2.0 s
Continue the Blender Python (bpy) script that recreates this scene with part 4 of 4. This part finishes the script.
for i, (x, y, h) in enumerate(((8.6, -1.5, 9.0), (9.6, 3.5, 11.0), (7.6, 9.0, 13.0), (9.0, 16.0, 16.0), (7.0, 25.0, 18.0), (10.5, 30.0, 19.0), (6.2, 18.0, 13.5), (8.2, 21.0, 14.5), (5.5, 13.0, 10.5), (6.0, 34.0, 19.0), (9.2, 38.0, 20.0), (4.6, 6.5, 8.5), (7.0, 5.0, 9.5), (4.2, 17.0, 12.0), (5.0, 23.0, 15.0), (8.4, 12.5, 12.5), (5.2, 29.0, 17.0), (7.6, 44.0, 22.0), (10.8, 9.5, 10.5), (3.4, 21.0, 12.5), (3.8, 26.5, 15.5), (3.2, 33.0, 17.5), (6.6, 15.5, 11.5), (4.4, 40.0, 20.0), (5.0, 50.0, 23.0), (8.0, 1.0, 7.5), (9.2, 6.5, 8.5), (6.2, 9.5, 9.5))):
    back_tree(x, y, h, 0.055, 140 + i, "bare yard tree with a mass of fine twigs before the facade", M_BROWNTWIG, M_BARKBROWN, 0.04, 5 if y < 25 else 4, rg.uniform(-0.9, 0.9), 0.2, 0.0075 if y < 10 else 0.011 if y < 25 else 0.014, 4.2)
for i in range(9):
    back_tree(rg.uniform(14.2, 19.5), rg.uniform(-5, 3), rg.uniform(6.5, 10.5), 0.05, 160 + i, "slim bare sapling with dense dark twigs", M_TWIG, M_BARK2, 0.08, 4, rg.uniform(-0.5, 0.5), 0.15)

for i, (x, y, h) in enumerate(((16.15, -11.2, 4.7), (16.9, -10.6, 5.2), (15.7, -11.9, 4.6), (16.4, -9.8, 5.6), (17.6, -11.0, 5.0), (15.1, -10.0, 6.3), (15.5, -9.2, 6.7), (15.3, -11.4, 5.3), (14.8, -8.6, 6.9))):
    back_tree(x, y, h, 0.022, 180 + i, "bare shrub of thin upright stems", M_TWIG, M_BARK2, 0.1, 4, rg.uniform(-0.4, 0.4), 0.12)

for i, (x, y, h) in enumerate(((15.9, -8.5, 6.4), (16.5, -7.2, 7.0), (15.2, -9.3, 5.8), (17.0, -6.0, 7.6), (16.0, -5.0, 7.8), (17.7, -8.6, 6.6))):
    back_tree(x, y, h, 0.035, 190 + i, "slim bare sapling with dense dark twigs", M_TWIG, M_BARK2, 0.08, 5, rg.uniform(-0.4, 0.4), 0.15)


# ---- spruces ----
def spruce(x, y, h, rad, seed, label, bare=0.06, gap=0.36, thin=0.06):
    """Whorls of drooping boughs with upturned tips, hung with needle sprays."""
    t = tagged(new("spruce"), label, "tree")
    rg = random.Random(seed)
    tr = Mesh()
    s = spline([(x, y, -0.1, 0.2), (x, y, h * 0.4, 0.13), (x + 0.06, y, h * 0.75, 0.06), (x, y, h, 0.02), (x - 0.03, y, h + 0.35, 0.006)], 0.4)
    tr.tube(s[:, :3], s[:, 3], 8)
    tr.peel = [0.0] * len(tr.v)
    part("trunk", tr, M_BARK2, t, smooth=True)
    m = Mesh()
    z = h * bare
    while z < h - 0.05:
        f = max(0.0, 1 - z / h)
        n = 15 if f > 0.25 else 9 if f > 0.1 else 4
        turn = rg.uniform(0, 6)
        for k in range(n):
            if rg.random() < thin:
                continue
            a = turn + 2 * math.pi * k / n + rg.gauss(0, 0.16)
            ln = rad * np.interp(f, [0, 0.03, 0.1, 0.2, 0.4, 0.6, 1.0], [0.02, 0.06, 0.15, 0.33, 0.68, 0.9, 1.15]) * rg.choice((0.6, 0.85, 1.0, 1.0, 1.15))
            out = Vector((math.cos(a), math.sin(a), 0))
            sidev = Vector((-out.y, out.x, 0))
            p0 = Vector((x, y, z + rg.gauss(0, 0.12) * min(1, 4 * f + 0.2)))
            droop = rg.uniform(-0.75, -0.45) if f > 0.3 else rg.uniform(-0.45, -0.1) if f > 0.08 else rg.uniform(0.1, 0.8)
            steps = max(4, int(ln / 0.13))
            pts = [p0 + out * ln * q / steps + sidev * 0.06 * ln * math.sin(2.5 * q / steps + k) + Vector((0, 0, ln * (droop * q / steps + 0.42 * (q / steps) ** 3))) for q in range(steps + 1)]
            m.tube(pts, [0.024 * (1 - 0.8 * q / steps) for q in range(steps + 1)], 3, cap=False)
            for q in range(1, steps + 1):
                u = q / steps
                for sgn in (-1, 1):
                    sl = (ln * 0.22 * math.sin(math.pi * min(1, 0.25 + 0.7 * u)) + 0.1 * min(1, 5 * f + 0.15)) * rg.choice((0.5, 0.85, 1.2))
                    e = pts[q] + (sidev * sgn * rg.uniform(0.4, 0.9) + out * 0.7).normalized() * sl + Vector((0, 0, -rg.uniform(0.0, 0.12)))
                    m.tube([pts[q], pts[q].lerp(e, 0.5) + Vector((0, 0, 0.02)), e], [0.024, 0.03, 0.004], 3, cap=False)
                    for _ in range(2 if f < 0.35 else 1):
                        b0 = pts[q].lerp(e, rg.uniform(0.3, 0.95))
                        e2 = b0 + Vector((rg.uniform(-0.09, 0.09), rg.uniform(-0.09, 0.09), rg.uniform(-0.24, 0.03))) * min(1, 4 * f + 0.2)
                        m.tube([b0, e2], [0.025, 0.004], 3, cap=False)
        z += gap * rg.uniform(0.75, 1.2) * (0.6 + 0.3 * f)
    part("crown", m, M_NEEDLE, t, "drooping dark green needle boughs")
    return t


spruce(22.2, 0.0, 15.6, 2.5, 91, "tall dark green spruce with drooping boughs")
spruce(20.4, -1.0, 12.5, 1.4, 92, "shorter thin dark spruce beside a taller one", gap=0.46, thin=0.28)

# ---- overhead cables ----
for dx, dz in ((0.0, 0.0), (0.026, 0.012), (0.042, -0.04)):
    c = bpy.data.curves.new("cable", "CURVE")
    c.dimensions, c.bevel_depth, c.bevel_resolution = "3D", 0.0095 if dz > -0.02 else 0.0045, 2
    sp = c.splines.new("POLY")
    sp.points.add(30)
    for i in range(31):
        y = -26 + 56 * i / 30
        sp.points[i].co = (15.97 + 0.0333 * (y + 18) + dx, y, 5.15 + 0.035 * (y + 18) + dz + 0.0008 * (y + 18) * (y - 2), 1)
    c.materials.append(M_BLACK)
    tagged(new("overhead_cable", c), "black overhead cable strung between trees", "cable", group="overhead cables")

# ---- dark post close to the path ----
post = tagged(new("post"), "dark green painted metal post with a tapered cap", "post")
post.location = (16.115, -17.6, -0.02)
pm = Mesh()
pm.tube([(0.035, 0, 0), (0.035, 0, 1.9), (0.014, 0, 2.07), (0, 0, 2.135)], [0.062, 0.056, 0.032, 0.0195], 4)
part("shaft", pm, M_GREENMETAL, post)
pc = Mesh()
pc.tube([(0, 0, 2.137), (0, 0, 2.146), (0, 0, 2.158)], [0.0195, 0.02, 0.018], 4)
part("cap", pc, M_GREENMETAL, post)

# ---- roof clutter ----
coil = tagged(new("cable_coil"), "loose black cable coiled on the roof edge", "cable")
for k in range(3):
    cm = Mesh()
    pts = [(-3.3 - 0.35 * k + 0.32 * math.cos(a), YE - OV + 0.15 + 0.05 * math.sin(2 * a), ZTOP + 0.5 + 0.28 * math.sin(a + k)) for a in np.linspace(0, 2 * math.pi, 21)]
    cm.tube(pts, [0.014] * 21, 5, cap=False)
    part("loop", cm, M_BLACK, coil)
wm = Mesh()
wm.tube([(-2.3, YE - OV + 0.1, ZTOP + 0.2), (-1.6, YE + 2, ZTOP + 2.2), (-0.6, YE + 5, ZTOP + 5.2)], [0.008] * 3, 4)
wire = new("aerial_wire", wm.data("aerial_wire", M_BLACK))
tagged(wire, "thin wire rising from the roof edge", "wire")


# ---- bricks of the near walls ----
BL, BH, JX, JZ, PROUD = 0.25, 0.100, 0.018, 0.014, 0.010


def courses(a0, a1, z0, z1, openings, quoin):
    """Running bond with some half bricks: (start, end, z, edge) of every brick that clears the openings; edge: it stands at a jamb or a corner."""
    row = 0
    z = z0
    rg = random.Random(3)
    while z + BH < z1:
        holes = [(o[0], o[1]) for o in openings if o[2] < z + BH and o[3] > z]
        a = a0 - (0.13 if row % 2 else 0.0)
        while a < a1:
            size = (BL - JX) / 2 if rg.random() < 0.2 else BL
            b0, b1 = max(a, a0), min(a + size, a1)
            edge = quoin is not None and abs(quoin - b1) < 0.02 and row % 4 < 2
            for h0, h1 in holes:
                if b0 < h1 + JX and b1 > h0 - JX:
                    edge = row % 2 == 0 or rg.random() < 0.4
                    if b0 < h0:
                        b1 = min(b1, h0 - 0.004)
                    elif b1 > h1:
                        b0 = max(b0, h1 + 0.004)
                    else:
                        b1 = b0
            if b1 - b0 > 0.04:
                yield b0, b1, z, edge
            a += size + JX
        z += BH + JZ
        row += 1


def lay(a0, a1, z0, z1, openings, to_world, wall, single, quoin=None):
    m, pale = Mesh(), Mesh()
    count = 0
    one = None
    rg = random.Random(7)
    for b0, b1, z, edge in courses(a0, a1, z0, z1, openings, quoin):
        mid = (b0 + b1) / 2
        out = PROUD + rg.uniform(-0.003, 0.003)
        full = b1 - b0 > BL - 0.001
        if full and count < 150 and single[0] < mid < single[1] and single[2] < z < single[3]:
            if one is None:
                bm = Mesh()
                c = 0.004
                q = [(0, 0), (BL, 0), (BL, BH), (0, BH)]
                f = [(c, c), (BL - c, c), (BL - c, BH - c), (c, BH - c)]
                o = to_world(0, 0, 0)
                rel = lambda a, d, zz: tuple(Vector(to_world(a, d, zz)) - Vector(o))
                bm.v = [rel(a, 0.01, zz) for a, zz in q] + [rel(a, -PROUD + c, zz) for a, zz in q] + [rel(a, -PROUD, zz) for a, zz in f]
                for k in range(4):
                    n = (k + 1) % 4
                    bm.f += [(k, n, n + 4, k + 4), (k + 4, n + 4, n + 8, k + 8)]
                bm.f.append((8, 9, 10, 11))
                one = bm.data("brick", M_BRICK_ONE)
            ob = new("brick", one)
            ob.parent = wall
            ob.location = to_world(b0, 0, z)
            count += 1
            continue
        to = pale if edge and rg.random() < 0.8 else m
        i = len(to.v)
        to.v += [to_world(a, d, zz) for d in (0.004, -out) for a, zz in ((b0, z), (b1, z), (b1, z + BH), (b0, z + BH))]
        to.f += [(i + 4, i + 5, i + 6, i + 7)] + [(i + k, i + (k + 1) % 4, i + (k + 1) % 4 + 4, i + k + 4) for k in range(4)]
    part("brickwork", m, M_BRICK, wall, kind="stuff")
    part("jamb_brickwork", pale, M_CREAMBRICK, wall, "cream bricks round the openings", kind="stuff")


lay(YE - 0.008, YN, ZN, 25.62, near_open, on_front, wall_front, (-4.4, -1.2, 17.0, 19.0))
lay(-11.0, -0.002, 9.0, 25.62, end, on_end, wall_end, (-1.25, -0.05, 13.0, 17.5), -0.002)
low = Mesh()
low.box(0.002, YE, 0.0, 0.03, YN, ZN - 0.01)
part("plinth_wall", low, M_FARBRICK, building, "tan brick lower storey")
★ ★ ★ ★ ★ ★ ★
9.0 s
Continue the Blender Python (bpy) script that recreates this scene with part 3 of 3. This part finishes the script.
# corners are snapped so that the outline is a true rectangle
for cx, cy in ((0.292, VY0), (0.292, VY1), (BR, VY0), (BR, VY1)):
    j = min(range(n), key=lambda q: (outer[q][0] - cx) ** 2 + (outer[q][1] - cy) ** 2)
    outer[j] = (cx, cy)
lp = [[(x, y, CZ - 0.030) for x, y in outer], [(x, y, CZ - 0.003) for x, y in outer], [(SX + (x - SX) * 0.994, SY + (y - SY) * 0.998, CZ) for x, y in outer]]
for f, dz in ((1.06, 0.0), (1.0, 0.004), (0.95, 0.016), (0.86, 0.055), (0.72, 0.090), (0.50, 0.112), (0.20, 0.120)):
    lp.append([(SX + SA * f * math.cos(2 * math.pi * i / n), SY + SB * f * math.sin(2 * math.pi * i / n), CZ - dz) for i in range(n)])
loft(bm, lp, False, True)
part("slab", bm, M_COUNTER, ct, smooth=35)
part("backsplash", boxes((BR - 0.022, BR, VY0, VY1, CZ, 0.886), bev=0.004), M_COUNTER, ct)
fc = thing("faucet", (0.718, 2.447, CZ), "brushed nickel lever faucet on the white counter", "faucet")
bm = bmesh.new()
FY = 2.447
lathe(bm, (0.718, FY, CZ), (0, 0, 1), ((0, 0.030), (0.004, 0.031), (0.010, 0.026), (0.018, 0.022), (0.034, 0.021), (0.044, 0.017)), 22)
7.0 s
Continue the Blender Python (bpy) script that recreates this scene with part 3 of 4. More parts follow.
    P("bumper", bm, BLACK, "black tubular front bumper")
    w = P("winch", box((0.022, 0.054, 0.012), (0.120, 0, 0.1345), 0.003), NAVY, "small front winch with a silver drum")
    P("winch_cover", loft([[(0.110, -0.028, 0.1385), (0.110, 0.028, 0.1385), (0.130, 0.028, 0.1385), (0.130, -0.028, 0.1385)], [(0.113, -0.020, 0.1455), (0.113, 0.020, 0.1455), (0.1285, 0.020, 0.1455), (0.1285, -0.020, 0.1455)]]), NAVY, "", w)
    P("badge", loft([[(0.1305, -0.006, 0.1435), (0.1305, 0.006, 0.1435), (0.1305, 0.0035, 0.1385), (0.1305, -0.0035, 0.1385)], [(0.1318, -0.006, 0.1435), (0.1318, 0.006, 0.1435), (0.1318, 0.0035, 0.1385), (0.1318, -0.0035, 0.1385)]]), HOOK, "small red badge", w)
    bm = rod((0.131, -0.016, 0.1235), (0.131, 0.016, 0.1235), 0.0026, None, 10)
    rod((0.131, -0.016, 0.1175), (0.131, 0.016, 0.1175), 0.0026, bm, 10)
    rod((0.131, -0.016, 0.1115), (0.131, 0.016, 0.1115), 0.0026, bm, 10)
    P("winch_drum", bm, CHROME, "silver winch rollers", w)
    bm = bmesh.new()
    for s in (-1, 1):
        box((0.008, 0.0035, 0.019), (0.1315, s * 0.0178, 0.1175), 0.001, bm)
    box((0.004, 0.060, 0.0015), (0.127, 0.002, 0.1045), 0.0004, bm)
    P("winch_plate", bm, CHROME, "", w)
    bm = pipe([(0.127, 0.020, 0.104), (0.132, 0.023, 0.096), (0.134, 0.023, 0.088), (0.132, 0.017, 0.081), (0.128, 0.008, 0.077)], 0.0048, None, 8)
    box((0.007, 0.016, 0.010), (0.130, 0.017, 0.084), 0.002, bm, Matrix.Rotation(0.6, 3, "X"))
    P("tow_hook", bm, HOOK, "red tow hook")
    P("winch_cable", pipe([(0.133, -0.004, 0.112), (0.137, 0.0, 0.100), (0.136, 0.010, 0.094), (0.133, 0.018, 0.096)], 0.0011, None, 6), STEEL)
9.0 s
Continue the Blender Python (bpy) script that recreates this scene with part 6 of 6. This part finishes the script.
★ ★ ★ ★ ★ ★ ★
Locate all lines in the listing above with the word "Blender". Copy them.

Output of the exercise:
Continue the Blender Python (bpy) script that recreates this scene with part 4 of 4. This part finishes the script.
Continue the Blender Python (bpy) script that recreates this scene with part 3 of 3. This part finishes the script.
Continue the Blender Python (bpy) script that recreates this scene with part 3 of 4. More parts follow.
Continue the Blender Python (bpy) script that recreates this scene with part 6 of 6. This part finishes the script.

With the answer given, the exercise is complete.